## Dataset excerpt
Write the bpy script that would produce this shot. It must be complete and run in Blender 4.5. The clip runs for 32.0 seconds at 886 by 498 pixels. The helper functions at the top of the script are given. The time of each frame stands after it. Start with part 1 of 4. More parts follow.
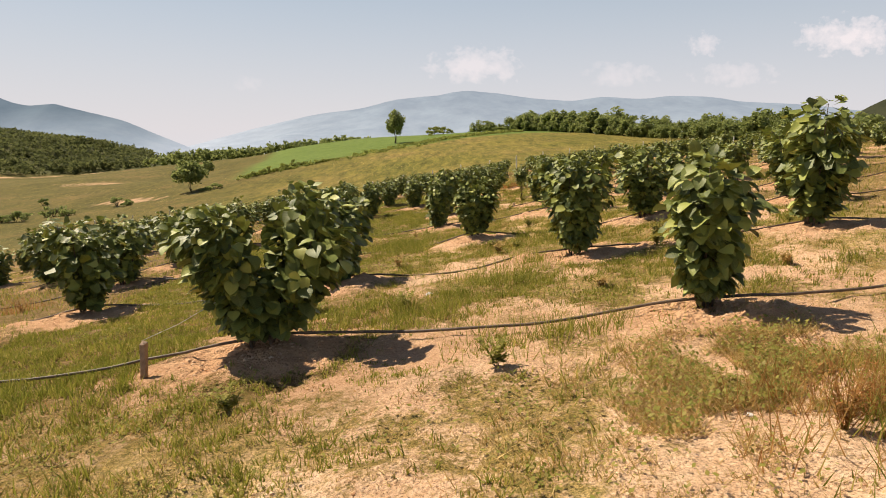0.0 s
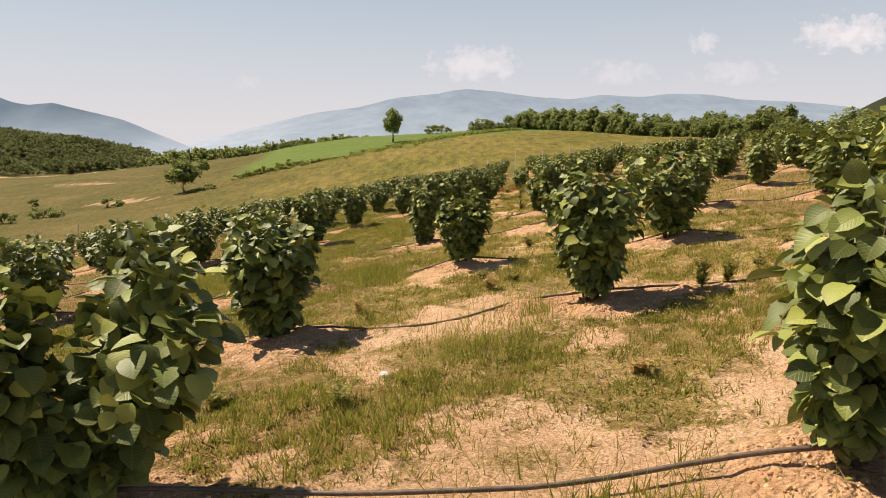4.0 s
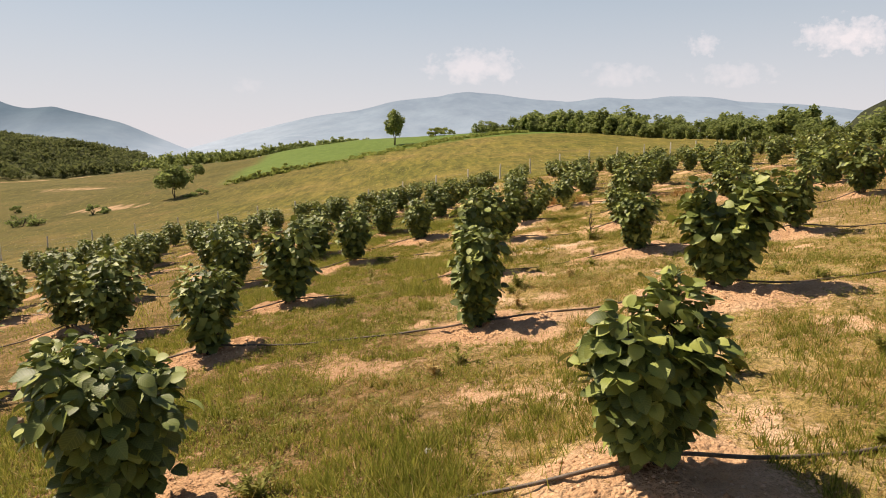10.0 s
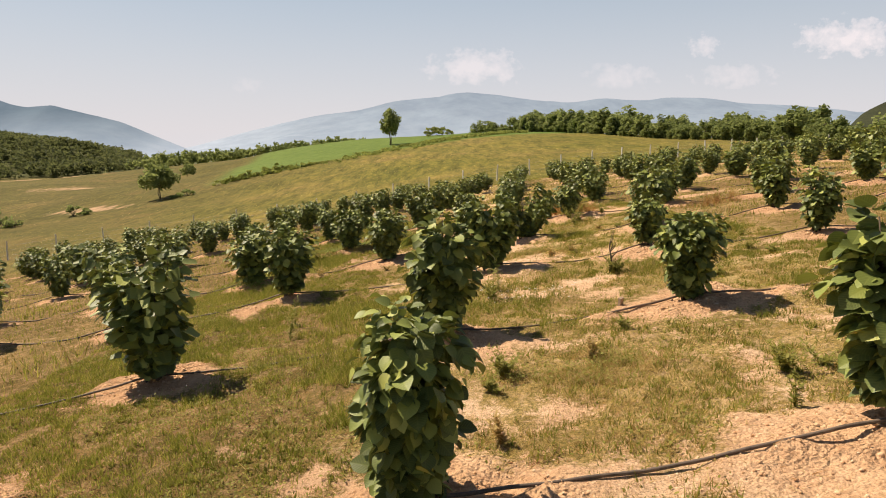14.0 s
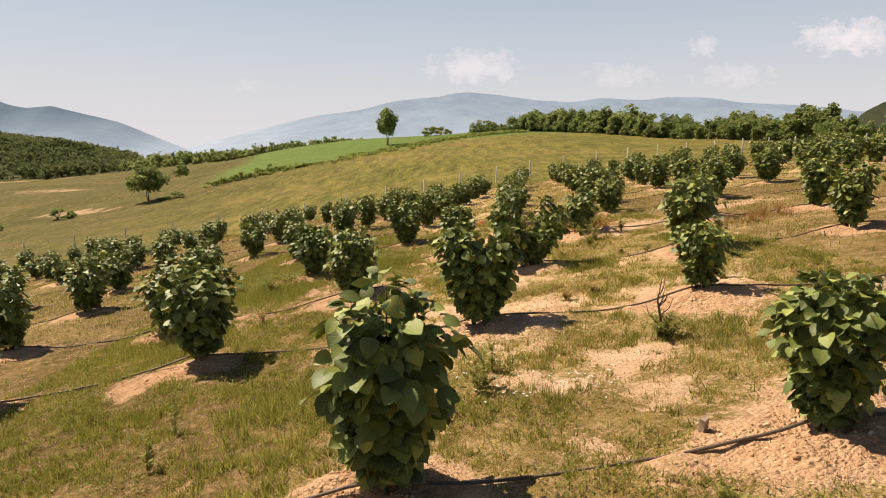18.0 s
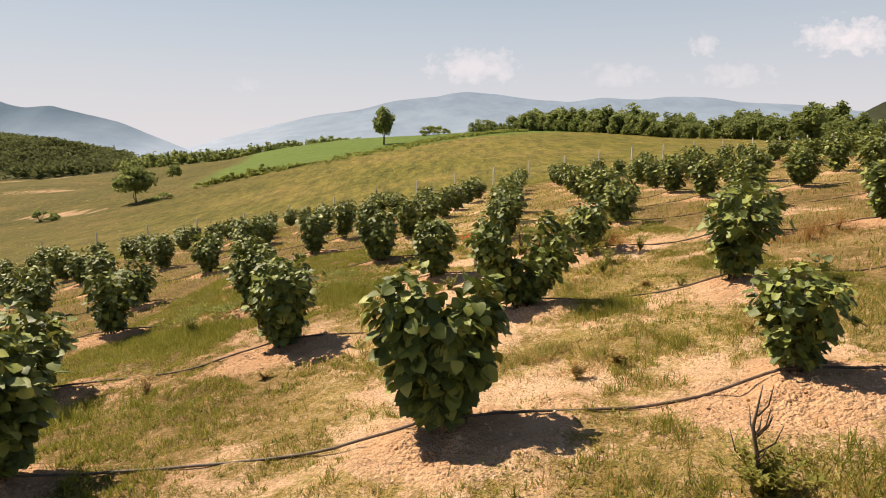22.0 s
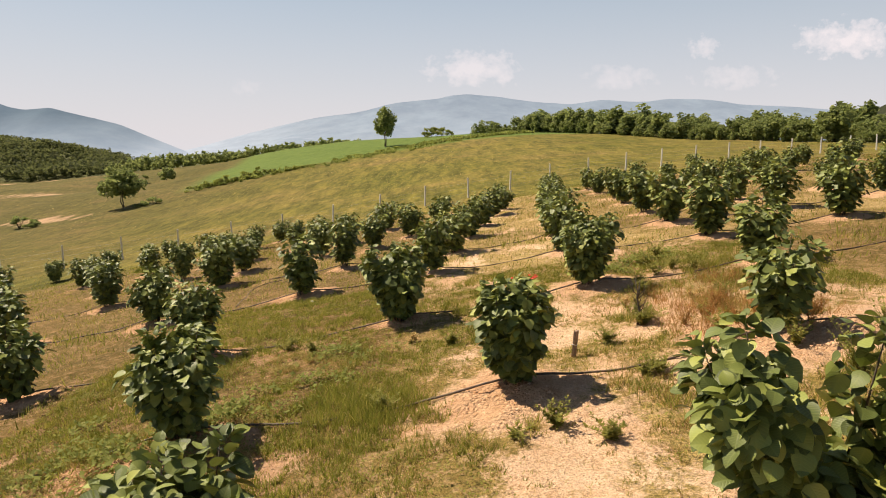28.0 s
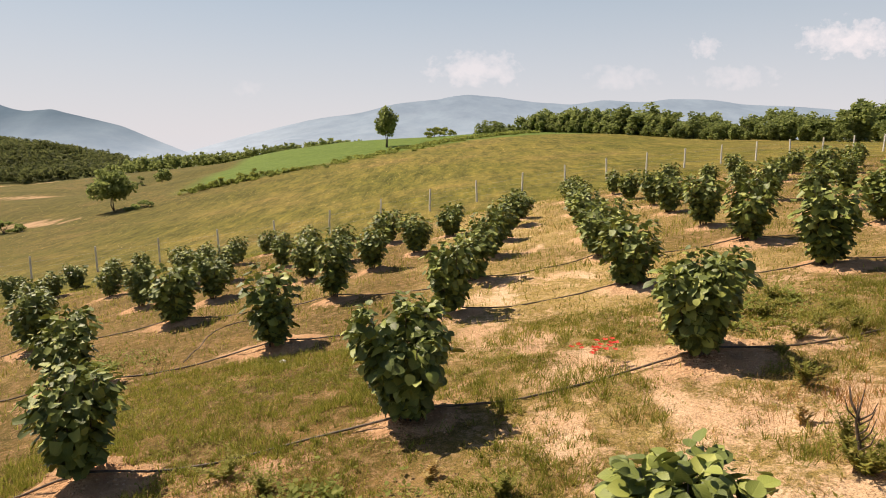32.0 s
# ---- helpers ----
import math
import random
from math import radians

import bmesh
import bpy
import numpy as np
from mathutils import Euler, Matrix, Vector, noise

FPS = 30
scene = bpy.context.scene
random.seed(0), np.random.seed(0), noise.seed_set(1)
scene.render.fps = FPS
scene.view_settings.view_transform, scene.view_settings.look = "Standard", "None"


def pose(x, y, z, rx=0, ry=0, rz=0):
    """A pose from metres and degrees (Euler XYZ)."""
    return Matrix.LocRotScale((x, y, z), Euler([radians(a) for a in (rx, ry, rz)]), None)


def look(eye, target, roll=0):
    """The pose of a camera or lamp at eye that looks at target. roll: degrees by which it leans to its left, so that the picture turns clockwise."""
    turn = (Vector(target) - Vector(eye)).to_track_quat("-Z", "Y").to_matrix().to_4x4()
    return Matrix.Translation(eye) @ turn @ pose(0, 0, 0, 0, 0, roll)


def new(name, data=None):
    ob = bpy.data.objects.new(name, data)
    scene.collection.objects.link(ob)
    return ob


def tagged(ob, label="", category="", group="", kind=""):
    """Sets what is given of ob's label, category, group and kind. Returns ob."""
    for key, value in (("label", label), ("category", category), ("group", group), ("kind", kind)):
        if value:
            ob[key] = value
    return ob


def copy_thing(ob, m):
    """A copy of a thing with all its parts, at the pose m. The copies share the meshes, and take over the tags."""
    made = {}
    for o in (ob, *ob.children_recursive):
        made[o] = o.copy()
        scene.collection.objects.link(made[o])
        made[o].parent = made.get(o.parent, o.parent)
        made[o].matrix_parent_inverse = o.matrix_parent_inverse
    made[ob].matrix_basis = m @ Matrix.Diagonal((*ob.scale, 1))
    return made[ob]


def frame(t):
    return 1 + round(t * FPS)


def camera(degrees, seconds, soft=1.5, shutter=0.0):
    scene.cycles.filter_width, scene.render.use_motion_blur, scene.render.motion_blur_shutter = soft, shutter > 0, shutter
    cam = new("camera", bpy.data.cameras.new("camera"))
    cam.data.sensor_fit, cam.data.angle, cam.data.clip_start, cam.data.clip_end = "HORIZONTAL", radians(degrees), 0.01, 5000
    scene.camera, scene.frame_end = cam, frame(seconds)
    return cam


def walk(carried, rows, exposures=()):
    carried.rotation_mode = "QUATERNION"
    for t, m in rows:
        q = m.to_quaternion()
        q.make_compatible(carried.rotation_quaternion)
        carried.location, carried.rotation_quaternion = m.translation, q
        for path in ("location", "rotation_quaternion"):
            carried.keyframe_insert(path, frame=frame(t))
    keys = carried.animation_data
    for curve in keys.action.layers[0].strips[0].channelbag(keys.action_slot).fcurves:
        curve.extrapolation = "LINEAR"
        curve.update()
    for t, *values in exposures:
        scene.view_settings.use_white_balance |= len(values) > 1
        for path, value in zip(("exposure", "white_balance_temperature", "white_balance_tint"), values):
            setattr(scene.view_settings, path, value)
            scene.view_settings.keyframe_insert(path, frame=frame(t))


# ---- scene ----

## Exercise aim
Nothing but the lines from the line with "setattr(scene.view_settings, path, value)" to the last line of the listing above should appear; please retype them exactly, both ends included.

## Expected answer
            setattr(scene.view_settings, path, value)
            scene.view_settings.keyframe_insert(path, frame=frame(t))


# ---- scene ----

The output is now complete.